BAŞKAN - Sözlerinizi tamamlamak üzere bir dakika ek süre veriyorum.
Buyurun Sayın Kerestecioğlu.
FİLİZ KERESTECİOĞLU DEMİR (Devamla) - Kalaşnikof eline geçse amacı daha da büyük bir katliam yapmakmış. İlk önce kendisine silahı satanı, daha sonra da müteahhitleri öldürmüş.
Evet, bir de bakıyoruz -gerçekten vahim olan şeylerden bir tanesi daha- kadın cinayetlerinin yüzde 42'si ateşli silah kullanarak işleniyor ve en kolay ulaşılabilen ise av tüfeği.
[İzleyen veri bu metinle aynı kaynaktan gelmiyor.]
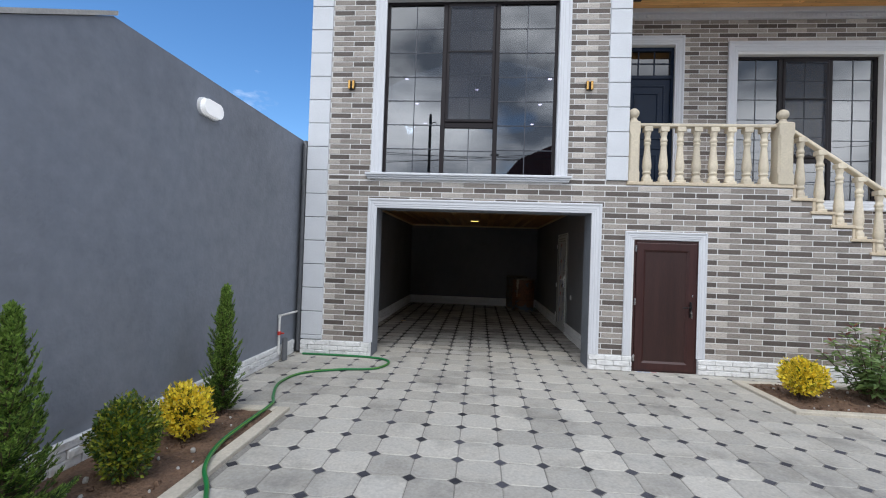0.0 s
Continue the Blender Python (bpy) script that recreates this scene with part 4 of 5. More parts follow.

Evet arkadaşlar, binlerce kadın da aslında bu bireysel silahlarla öldürülüyor kendi evlerinde eski eşleri ya da hâlen birlikte oldukları eşleri tarafından.
Şimdi dünyada şöyle bir durum var: "Böyle giderse otuz beş yıl sonra yaşam duracak." diyorlar çünkü her yıl 48 futbol sahası büyüklüğünde buzul parçaları kuzey yarım küreden kopup ayrılıyormuş. Buna bir derece daha doğal bir şey diyebilirsiniz ama ya buzullar gibi bu dünya kopup gidecek herhâlde -biz kendi kendimizin kuyusunu kazdığımız için- ya da bireysel silahlarla kendi kuyularımızı kazmaya devam edeceğiz. Buna bir son vermek gerekiyor.
Saygılar sunuyorum. (HDP sıralarından alkışlar)
BAŞKAN - Teşekkür ederim Sayın Kerestecioğlu.